International Economic Review
- Discipline: Economics
- Language: English
- Edited by: Dirk Krueger

Publication details
- History: 1960–present
- Publisher: Wiley-Blackwell for the Economics Department of the University of Pennsylvania and Osaka University (United States)
- Frequency: Quarterly
- Impact factor: 1.210 (2014)

Standard abbreviations
- ISO 4: Int. Econ. Rev.
- NLM: Int Econ Rev (Philadelphia)

Indexing
- ISSN: 0020-6598
- LCCN: 2001-227188
- JSTOR: 00206598
- OCLC no.: 47074602

Links
- Journal homepage; Online access; Online archive;

= International Economic Review =

The International Economic Review (IER) is a quarterly peer-reviewed scientific journal in economics published by the Economics Department of the University of Pennsylvania and Osaka University. The journal's focus is wide and includes many areas of economics, including econometrics, economic theory, macroeconomics, and applied economics.

IER was started in 1960 by Michio Morishima, at Osaka University's Institute of Social Economic Research (ISER), and Lawrence R. Klein, at the University of Pennsylvania's Wharton School and Department of Economics. The Kansai Economic Federation of Osaka materially and financially supported the IER at its initial stages. In the present, the IER is run as a non-profit joint academic venture between ISER and the Department of Economics at the University of Pennsylvania.

The journal is currently edited by Dirk Krueger of the Pennsylvania Editorial Office and co-edited by Masaki Aoyagi of the Osaka Editorial Office.

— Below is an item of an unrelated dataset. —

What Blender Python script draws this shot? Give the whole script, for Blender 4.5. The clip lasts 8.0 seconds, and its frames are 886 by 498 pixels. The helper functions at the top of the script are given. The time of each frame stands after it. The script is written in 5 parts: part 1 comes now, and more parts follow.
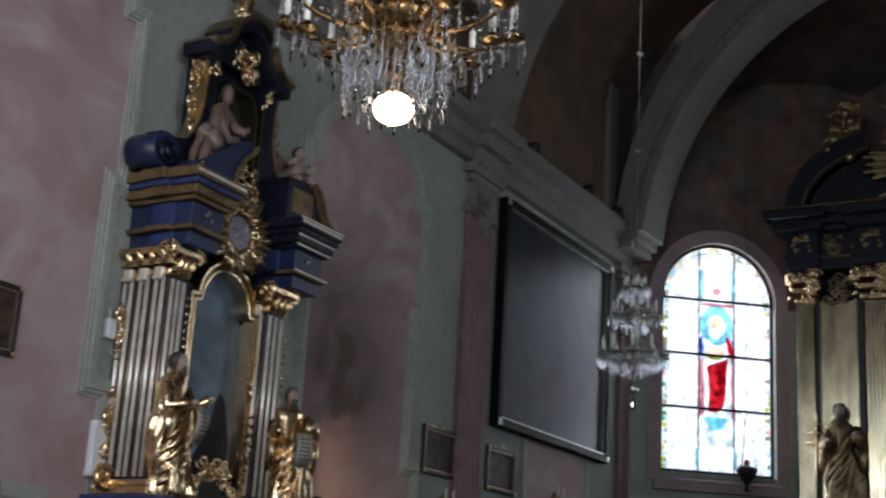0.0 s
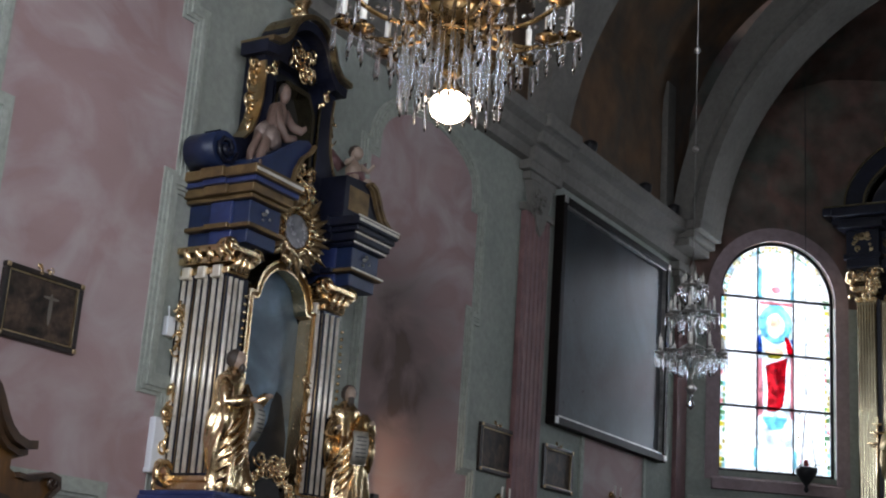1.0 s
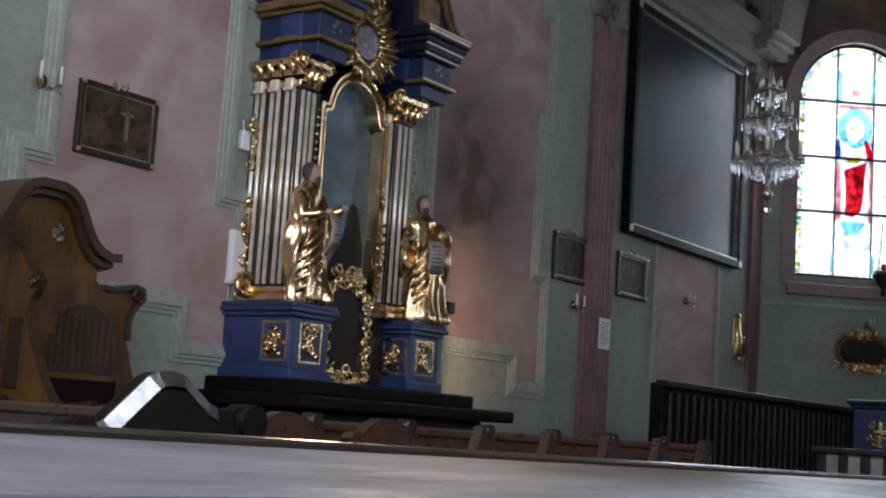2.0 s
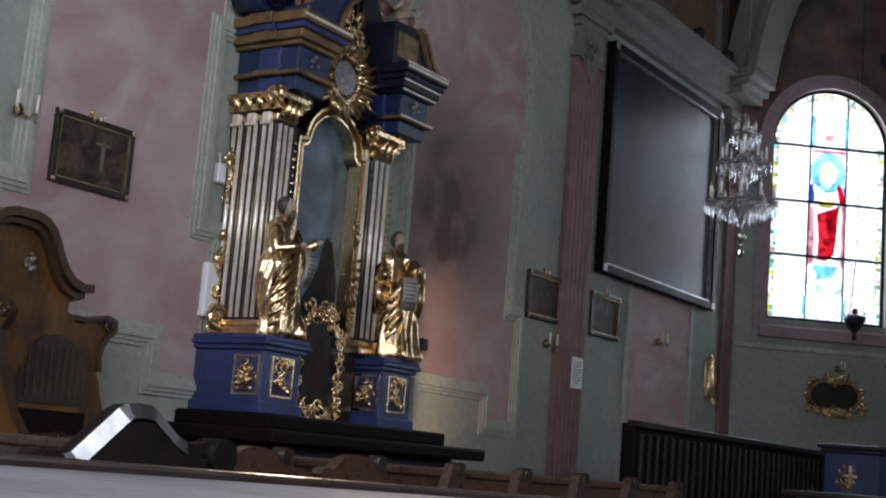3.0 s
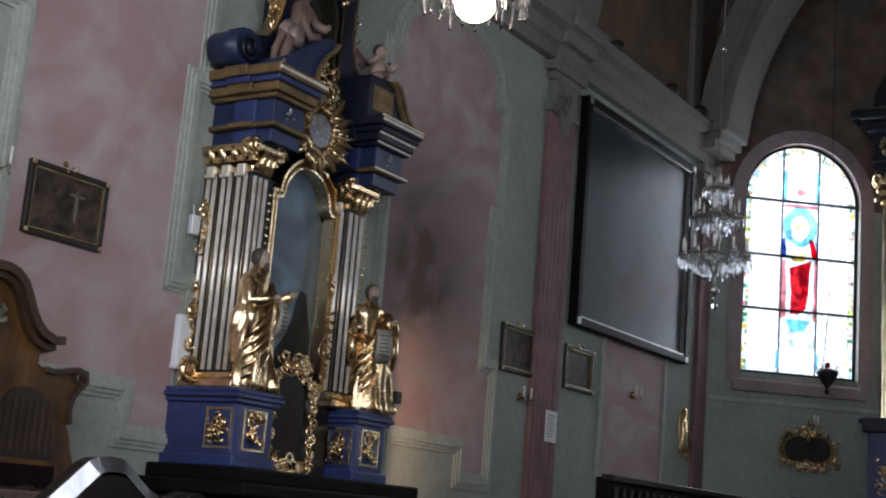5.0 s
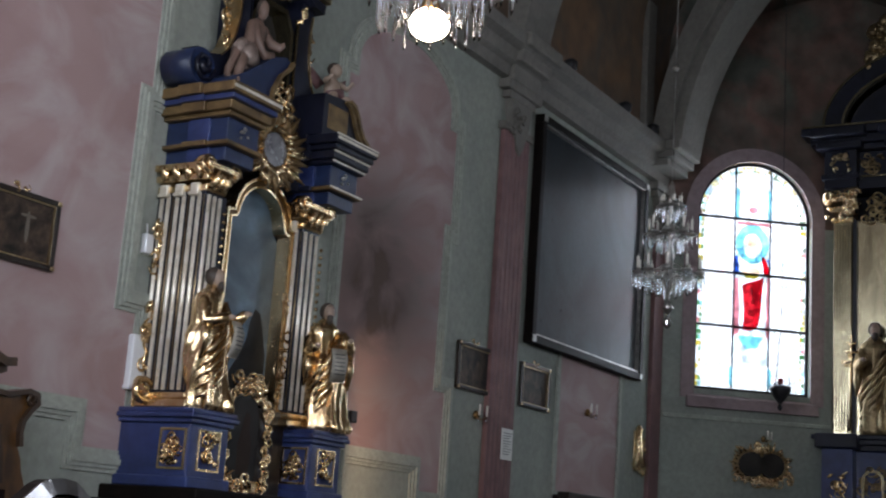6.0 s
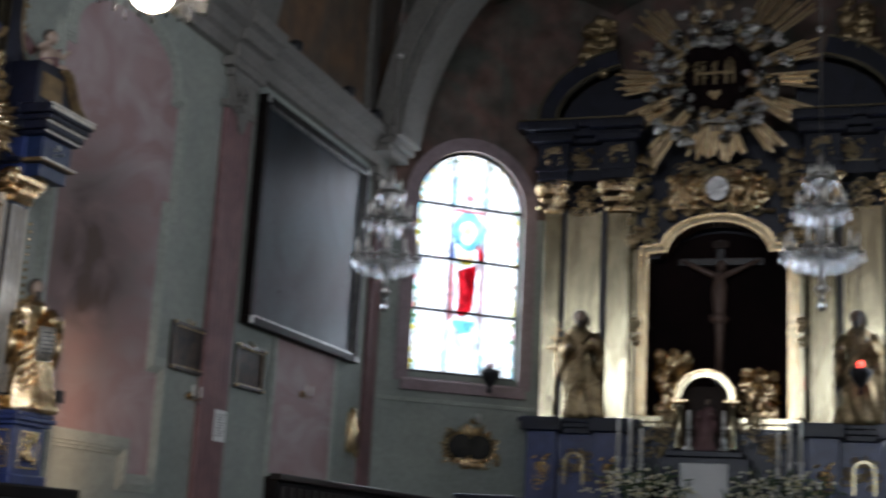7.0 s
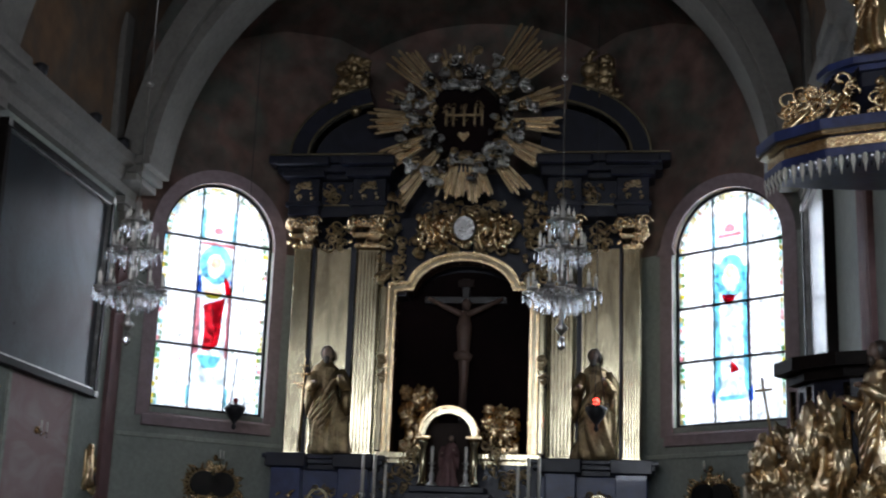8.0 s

It is considered one of the leading journals in economics in the world.

==Lawrence Klein Lecture==
In 1997, IER started the annual Lawrence Klein Lecture series which are later published in the IER. Past speakers included John A. List (2017), Richard Blundell (2016), Stephen Morris (2015), Alvin E. Roth (2014, Nobel laureate, 2012), Ariél Pakes (2013), Boyan Jovanovic (2012), Ernst Fehr (2011), Christopher A. Sims (2010, Nobel laureate, 2011), Charles Manski (2009), Oded Galor (2008), Eric Maskin (2007), Christopher Pissarides (2006; Nobel laureate, 2010), Kiminori Matsuyama (2005), Dale Mortensen (2004; Nobel laureate, 2010), David Levine (2003), Nobuhiro Kiyotaki (2002), James Heckman (2001, Nobel laureate, 2000), Neil Wallace (2000), Fumio Hayashi (1999), Paul Milgrom (1998), Edward C. Prescott (1997, Nobel laureate, 2004).

== Abstracting and indexing ==
According to the Journal Citation Reports, the journal has a 2014 impact factor of 1.210, ranking it 108th out of 333 journals in the category "Economics".